Intro
5 min
Backups Plain English
Last updated: January 26, 2026
Pro-Owner perspective: This document frames your systems as a technical estate — an asset to be stewarded, documented, and bequeathed. Treat these steps as craftsmanship: protect the continuity, auditability, and transferability of your digital legacy.
Backups Plain English
The 60-second version
Backups are copies of your data that you can restore if something goes wrong. They protect against hardware failure, human error, cyberattacks, and natural disasters. A good backup strategy ensures you can recover quickly and minimize downtime.
What this solves (in real business terms)
Backups help you:
- Recover from disasters: Restore data after a fire, flood, or theft.
- Fight ransomware: Restore files without paying attackers.
- Fix mistakes: Recover deleted or overwritten files.
- Meet compliance: Retain data as required by law (e.g., tax records).
- Keep customers happy: Avoid downtime and data loss that frustrate clients.
What it costs (honest ranges)
Local Backups
- External hard drives: $50–$200 per drive (1–4TB).
- NAS (Network Attached Storage): $300–$1,500 for small business setups.
Cloud Backups
- Basic plans: $5–$30 per TB/month (e.g., Backblaze, AWS S3).
- Enterprise plans: $50–$200 per TB/month (includes features like immutability).
Hybrid (Local + Cloud)
- Small business (1–5TB): $1,000–$3,000/year.
- Mid-size (5–20TB): $5,000–$15,000/year.
What can go wrong
- Backups aren’t tested: You think you’re protected, but restores fail.
- No offsite copy: A fire or theft destroys both your data and backups.
- Slow restores: Large backups take days to recover.
- Human error: Backups are misconfigured or forgotten.
Vendor questions (copy/paste)
- How often are backups tested for restore success?
- Where are backups stored (geographically)?
- How quickly can I restore my data in an emergency?
- Are backups encrypted in transit and at rest?
- What’s your uptime guarantee and compensation for failures?
Minimum viable implementation
Start simple:
- Automated daily backups: Use built-in tools (Windows Backup, Time Machine) or cloud services.
- 3-2-1 rule: 3 copies, 2 media types, 1 offsite.
- Monthly restore tests: Pick a file and restore it to ensure it works.

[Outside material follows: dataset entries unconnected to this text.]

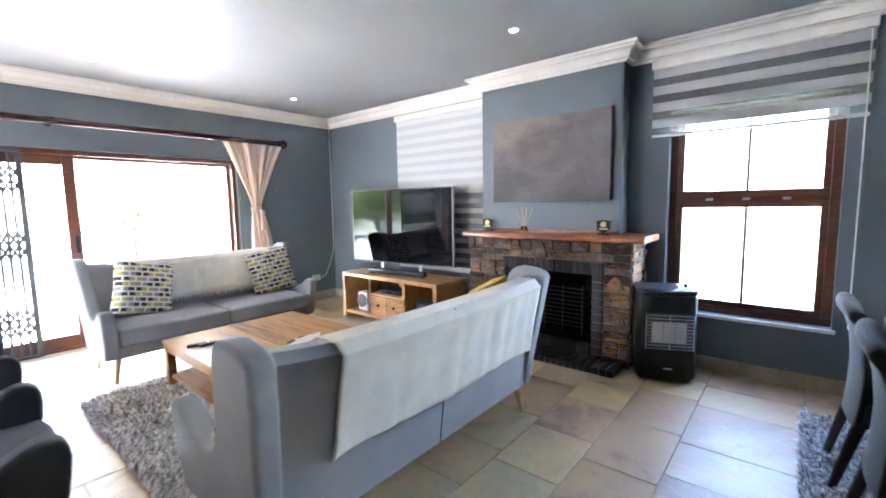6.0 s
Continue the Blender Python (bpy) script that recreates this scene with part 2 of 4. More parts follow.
BLACK = material("matt_black_plastic", (0.006, 0.0062, 0.007), 0.45, spec=0.35, spread=0.2, grain=150, bump=0.05)
GLOSSBLACK = material("black_glass_screen", (0.004, 0.004, 0.005), 0.03, spread=0.1, bump=0.0, rough_spread=0.0, spec=0.45)
STEEL = material("brushed_steel", (0.62, 0.62, 0.63), 0.3, metal=1.0, spread=0.05, grain=200, bump=0.05)
GATE = material("grey_enamelled_steel", (0.07, 0.072, 0.08), 0.4, spread=0.12, grain=90, bump=0.05)
PLAIN_GLASS = glass("window_glass")
FIREBRICK = material("dark_glazed_brick", (0.018, 0.0148, 0.0148), 0.5, spec=0.3, spread=0.4, scale=8, grain=50, per_object=0.5, bump=0.3)
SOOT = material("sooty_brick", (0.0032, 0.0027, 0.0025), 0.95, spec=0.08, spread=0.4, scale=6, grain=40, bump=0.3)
MORTAR = material("grey_stone_mortar", (0.13, 0.108, 0.092), 0.9, spread=0.3, scale=12, grain=90, bump=0.4)
ROCK = material("layered_slate_stone", (0.16, 0.12, 0.09), 0.42, spec=0.25, scale=9, grain=40, per_object=1.15, stretch=(1, 1, 2.5), bump=0.9, rough_spread=0.3, stops=[
    (0.0, (0.032, 0.016, 0.01)), (0.18, (0.095, 0.048, 0.027)), (0.3, (0.13, 0.095, 0.08)), (0.42, (0.062, 0.029, 0.016)), (0.54, (0.14, 0.078, 0.042)), (0.64, (0.15, 0.115, 0.1)), (0.74, (0.052, 0.03, 0.02)), (0.84, (0.2, 0.088, 0.025)), (0.93, (0.27, 0.126, 0.04)), (1.0, (0.13, 0.09, 0.07))])
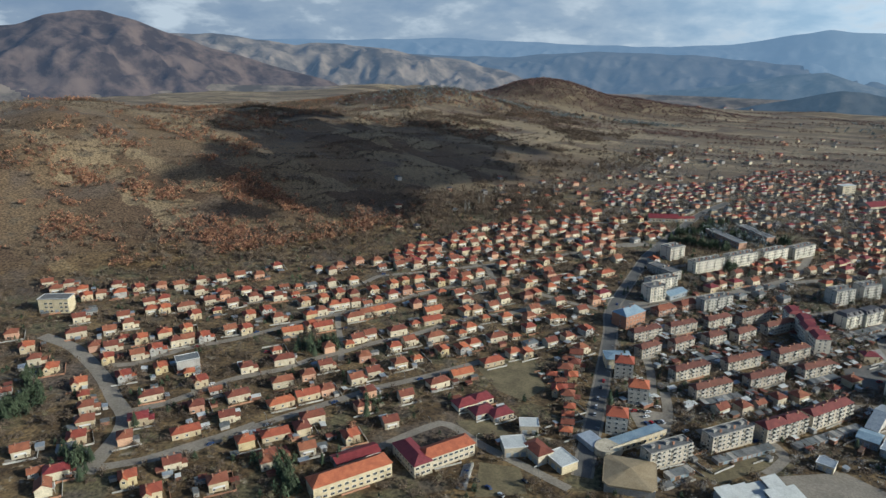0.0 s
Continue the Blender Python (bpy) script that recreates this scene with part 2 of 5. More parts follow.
# sheen on paving, grass and plants stands in for haze at low view angles
M = {
    "roof_orange": mat("roof_orange", (0.225, 0.055, 0.028), (0.335, 0.090, 0.043), 0.3, 4.0, 0.85, vary=0.30),
    "roof_brown": mat("roof_brown", (0.150, 0.048, 0.027), (0.235, 0.080, 0.043), 0.25, 4.0, 0.9, vary=0.28),
    "block_tile": mat("block_tile", (0.105, 0.041, 0.028), (0.165, 0.064, 0.043), 0.25, 3.0, 0.9, vary=0.15),
    "block_red": mat("block_red", (0.125, 0.029, 0.024), (0.185, 0.045, 0.036), 0.3, 3.0, 0.8, vary=0.12),
    "brown_panel": mat("brown_panel", (0.12, 0.088, 0.068), (0.175, 0.13, 0.10), 0.3, 2.0, 0.9),
    "roof_red": mat("roof_red", (0.15, 0.022, 0.024), (0.21, 0.036, 0.038), 0.4, 3.0, 0.6, vary=0.2),
    "roof_grey": mat("roof_grey", (0.105, 0.112, 0.112), (0.17, 0.175, 0.168), 0.5, 3.0, 0.8, vary=0.25),
    "roof_tar": mat("roof_tar", (0.10, 0.10, 0.10), (0.20, 0.195, 0.18), 0.3, 2.0, 0.9, vary=0.15),
    "roof_blue": mat("roof_blue", (0.22, 0.30, 0.36), (0.33, 0.41, 0.46), 0.2, 2.0, 0.4, 0.2),
    "roof_dark": mat("roof_dark", (0.055, 0.05, 0.05), (0.09, 0.08, 0.08), 0.3, 2.0, 0.6, vary=0.2),
    "roof_white": mat("roof_white", (0.46, 0.46, 0.43), (0.57, 0.57, 0.53), 0.2, 2.0, 0.5),
    "roof_tan": mat("roof_tan", (0.24, 0.18, 0.10), (0.32, 0.25, 0.15), 0.2, 2.0, 0.8),
    "render_white": mat("render_white", (0.43, 0.365, 0.255), (0.60, 0.525, 0.38), 0.35, 2.5, 0.9, vary=0.14),
    "render_cream": mat("render_cream", (0.40, 0.32, 0.20), (0.53, 0.44, 0.29), 0.3, 2.5, 0.9, vary=0.16),
    "render_yellow": mat("render_yellow", (0.44, 0.35, 0.19), (0.54, 0.44, 0.25), 0.3, 2.5, 0.9, vary=0.15),
    "render_grey": mat("render_grey", (0.30, 0.28, 0.25), (0.42, 0.40, 0.36), 0.3, 2.5, 0.9, vary=0.18),
    "render_peach": mat("render_peach", (0.46, 0.27, 0.17), (0.56, 0.35, 0.23), 0.3, 2.5, 0.9, vary=0.2),
    "block_cream": mat("block_cream", (0.37, 0.32, 0.245), (0.49, 0.43, 0.335), 0.25, 1.2, 0.9, vary=0.14, grime=0.35),
    "brick": mat("brick", (0.30, 0.15, 0.09), (0.38, 0.20, 0.12), 0.4, 5.0, 0.9, vary=0.15),
    "grass": mat("grass", (0.100, 0.080, 0.038), (0.185, 0.145, 0.072), 0.12, 0.8, 0.95, sheen=0.03),
    "white_panel": mat("white_panel", (0.54, 0.485, 0.385), (0.68, 0.62, 0.50), 0.3, 1.5, 0.9, vary=0.08),
    "panel": mat("panel", (0.37, 0.345, 0.295), (0.51, 0.475, 0.40), 0.3, 1.5, 0.9, vary=0.12),
    "glass": mat("glass", (0.02, 0.025, 0.03), (0.04, 0.045, 0.05), 0.5, 2.0, 0.08),
    "white_frame": mat("white_frame", (0.60, 0.59, 0.56), (0.70, 0.69, 0.66), 0.5, 4.0, 0.6),
    "dark_wood": mat("dark_wood", (0.07, 0.04, 0.025), (0.12, 0.07, 0.04), 1.0, 6.0, 0.7),
    "concrete": mat("concrete", (0.24, 0.22, 0.19), (0.36, 0.34, 0.30), 0.3, 2.0, 0.9, vary=0.12),
    "asphalt": mat("asphalt", (0.085, 0.08, 0.075), (0.14, 0.13, 0.115), 0.08, 1.2, 0.9),
    "old_road": mat("old_road", (0.17, 0.155, 0.13), (0.26, 0.235, 0.195), 0.05, 0.6, 0.95, sheen=0.05),
    "lane": mat("lane", (0.175, 0.148, 0.112), (0.255, 0.22, 0.17), 0.06, 0.8, 0.95, sheen=0.05),
    "dirt": mat("dirt", (0.35, 0.232, 0.142), (0.46, 0.318, 0.205), 0.05, 0.7, 0.95, sheen=0.05),
    "yard": mat("yard", (0.180, 0.152, 0.106), (0.255, 0.218, 0.155), 0.05, 0.5, 0.95, sheen=0.05),
    "bark": mat("bark", (0.06, 0.045, 0.033), (0.11, 0.085, 0.06), 1.0, 6.0, 0.95),
    "twigs": mat("twigs", (0.088, 0.063, 0.042), (0.160, 0.113, 0.073), 0.05, 0.7, 0.95, vary=0.4, island=True, sheen=0.06),
    # bare grey twigs, toned paler for the haze on the east side
    "grey_twigs": mat("grey_twigs", (0.17, 0.152, 0.130), (0.28, 0.25, 0.21), 0.05, 0.7, 0.95, vary=0.4, island=True, sheen=0.14),
    "rust_leaves": mat("rust_leaves", (0.19, 0.092, 0.052), (0.31, 0.155, 0.085), 0.03, 0.6, 0.95, vary=0.45, island=True, sheen=0.06),
    "far_oak": mat("far_oak", (0.115, 0.068, 0.056), (0.185, 0.108, 0.085), 0.02, 0.3, 0.95, vary=0.35, island=True, sheen=0.15),
    # haze over the far pines painted as blue-grey tone and full sheen
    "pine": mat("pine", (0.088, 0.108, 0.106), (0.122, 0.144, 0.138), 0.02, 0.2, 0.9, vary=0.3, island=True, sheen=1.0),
    "conifer": mat("conifer", (0.036, 0.054, 0.026), (0.074, 0.095, 0.046), 0.1, 1.0, 0.9, vary=0.4, island=True, sheen=0.06),
    "dry_shrub": mat("dry_shrub", (0.15, 0.125, 0.07), (0.24, 0.20, 0.115), 0.05, 0.7, 0.95, vary=0.4, island=True, sheen=0.06),
    "reed": mat("reed", (0.40, 0.275, 0.175), (0.50, 0.36, 0.24), 0.03, 0.5, 0.95, vary=0.2, island=True, sheen=0.05),
    "tyre": mat("tyre", (0.015, 0.015, 0.015), (0.03, 0.03, 0.03), 2.0, 10.0, 0.9),
    "metal_sheet": mat("metal_sheet", (0.30, 0.33, 0.36), (0.42, 0.45, 0.47), 0.3, 2.0, 0.45, 0.3, vary=0.2),
    "stone": mat("stone", (0.38, 0.37, 0.35), (0.55, 0.54, 0.51), 0.5, 2.0, 0.8, vary=0.3, island=True),
}
for key, low, high in (("white", (0.65, 0.65, 0.65), (0.72, 0.72, 0.72)), ("silver", (0.35, 0.36, 0.37), (0.42, 0.43, 0.44)),
                       ("red", (0.32, 0.02, 0.02), (0.38, 0.03, 0.03)), ("blue", (0.03, 0.06, 0.16), (0.05, 0.08, 0.2)), ("black", (0.02, 0.02, 0.022), (0.03, 0.03, 0.035))):
    M["car_" + key] = mat("car_" + key, low, high, 1.0, 5.0, 0.25)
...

- Monitor alerts: Set up notifications for backup failures.
When to hire help
Consider professional assistance if:
- Your data is critical to operations (e.g., customer databases).
- You’re in a regulated industry (healthcare, finance, legal).
- You lack time or expertise to manage backups.
- You need guaranteed recovery times (e.g., <4 hours).